**Exercise aim**
Identify every line in the records below that contains the word "Python", and reproduce each one.

──────── Dataset content

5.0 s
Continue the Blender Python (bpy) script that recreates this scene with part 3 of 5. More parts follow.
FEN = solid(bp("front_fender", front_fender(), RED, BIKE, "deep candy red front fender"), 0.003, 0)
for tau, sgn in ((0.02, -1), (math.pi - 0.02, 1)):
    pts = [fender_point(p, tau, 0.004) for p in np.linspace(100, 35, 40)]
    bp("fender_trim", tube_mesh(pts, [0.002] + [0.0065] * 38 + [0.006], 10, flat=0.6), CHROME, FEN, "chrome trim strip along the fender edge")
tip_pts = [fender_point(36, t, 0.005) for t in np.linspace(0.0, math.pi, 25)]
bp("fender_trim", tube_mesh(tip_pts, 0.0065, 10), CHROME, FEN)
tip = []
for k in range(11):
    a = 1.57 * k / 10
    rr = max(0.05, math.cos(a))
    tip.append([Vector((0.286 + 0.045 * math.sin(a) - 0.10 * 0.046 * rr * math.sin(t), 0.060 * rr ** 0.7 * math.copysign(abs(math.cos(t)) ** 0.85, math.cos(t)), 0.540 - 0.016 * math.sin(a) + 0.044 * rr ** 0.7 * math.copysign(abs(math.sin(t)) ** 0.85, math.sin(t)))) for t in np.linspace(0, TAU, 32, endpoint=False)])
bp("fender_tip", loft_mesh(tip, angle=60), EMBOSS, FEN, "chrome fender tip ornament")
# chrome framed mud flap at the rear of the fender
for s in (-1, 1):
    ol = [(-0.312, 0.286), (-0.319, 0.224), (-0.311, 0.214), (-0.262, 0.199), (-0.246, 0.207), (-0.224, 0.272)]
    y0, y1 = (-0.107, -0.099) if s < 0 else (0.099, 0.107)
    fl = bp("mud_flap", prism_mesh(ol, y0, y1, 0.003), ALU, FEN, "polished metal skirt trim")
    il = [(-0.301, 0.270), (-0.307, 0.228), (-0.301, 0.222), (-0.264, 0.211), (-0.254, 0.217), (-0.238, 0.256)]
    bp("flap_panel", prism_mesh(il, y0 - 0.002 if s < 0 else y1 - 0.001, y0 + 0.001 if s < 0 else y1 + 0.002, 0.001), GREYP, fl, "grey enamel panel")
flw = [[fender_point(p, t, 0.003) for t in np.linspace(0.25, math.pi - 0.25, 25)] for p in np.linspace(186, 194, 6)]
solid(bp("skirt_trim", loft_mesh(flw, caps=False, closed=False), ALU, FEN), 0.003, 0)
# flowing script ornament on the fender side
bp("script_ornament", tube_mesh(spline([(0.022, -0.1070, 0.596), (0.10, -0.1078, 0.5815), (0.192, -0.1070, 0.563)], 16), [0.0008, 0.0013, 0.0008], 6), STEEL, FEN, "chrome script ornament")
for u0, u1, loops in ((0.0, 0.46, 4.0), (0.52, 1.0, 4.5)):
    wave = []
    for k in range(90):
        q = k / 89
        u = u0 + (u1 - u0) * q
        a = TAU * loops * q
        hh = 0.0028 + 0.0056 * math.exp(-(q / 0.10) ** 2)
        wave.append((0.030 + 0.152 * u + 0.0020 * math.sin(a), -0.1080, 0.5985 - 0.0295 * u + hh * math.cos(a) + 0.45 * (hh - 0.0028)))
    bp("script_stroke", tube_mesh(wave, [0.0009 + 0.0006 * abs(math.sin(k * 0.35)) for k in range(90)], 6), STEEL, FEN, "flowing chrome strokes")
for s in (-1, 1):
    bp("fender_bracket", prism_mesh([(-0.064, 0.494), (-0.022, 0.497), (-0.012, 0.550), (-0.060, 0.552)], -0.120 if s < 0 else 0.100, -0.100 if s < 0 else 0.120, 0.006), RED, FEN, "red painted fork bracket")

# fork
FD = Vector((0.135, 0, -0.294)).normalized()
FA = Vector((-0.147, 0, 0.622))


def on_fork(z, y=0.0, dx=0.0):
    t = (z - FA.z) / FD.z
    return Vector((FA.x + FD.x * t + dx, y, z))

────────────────
──────── Dataset content

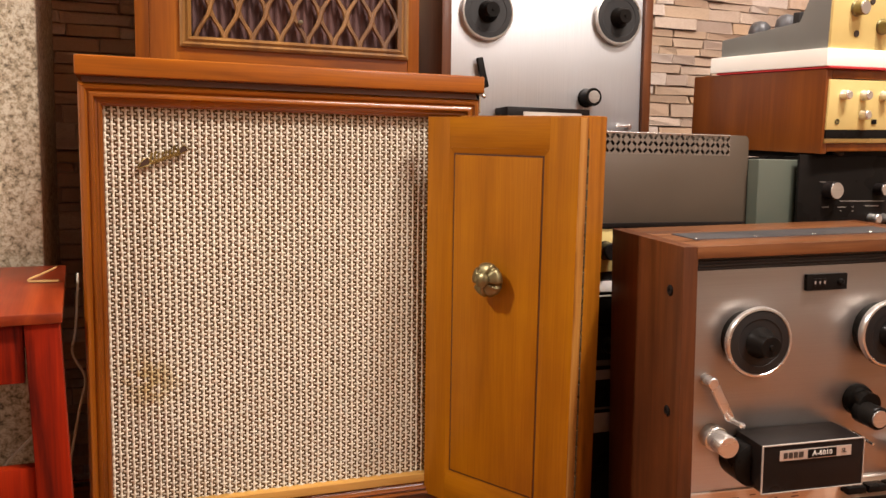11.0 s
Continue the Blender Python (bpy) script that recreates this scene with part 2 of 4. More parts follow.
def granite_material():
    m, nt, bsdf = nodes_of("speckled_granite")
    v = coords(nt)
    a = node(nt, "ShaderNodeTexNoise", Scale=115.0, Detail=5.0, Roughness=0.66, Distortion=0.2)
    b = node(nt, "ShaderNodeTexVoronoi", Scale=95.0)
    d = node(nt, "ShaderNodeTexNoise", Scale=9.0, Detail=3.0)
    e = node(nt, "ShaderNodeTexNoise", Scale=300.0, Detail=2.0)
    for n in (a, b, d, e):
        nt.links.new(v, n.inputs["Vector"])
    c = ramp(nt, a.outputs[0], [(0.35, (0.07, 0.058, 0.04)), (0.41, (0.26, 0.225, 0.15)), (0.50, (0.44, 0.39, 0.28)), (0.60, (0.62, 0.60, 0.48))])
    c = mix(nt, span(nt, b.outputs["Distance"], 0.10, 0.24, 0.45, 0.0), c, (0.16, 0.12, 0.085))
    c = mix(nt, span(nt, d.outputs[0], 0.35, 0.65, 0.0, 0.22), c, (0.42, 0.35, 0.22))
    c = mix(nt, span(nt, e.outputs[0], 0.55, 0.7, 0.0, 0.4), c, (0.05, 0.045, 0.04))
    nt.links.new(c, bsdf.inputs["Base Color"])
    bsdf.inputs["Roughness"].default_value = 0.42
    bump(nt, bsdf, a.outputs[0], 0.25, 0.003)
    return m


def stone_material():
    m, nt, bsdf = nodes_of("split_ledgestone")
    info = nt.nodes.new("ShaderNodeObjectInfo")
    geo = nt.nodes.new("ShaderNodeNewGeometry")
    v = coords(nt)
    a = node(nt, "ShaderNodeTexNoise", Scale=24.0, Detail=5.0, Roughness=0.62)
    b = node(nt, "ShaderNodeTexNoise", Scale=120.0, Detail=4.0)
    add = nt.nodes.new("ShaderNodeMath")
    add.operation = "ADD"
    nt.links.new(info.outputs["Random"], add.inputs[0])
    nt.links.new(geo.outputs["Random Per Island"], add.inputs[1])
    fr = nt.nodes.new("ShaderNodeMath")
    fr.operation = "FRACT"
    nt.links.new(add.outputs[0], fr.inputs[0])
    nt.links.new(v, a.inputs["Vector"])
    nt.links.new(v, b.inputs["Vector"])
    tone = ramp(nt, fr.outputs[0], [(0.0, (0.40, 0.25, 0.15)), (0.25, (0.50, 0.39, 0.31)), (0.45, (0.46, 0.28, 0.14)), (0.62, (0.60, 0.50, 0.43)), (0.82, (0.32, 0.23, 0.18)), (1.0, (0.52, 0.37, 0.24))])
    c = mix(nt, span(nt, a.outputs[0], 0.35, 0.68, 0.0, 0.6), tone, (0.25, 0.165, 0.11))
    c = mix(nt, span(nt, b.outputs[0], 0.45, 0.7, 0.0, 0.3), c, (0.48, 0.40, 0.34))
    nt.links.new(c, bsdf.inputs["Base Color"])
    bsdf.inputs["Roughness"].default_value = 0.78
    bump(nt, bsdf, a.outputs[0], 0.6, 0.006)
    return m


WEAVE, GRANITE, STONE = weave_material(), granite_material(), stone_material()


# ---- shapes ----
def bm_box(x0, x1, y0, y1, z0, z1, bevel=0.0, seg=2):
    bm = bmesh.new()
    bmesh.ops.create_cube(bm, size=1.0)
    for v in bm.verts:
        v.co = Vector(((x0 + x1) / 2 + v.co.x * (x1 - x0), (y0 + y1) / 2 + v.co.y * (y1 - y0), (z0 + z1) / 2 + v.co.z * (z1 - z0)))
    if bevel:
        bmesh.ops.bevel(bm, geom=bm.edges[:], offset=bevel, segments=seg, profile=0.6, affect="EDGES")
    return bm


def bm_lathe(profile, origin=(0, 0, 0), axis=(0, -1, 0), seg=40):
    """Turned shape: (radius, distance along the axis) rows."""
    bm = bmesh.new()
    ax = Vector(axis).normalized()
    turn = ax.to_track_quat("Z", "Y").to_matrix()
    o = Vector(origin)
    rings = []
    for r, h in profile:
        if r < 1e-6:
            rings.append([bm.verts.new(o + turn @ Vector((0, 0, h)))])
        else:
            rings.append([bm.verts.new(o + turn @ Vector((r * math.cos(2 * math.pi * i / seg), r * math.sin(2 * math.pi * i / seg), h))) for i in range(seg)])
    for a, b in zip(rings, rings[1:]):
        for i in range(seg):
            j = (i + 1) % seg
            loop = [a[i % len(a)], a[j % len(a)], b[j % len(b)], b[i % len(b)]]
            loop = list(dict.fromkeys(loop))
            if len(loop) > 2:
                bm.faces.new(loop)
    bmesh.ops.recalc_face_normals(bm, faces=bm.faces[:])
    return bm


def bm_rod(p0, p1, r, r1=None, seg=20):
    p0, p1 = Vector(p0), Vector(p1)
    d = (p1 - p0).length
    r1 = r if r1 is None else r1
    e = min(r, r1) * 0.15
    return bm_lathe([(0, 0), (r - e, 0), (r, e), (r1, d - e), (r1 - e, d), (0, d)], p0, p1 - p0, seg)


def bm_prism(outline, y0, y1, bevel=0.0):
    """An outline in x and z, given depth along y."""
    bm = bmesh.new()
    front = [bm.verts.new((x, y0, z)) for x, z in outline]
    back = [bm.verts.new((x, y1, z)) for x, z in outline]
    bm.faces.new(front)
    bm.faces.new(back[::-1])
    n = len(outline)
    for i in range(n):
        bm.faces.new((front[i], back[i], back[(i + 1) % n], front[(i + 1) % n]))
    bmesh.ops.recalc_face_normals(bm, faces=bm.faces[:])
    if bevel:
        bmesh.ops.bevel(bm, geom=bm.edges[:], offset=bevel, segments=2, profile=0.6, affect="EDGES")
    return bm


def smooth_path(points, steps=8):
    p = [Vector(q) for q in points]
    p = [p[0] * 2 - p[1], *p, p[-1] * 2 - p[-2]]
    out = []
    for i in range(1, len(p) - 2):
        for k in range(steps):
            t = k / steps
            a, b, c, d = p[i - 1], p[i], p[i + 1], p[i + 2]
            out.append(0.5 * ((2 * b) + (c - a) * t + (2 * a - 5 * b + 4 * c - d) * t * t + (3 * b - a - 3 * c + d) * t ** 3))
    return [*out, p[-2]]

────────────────

**The answer**
Continue the Blender Python (bpy) script that recreates this scene with part 3 of 5. More parts follow.
Continue the Blender Python (bpy) script that recreates this scene with part 2 of 4. More parts follow.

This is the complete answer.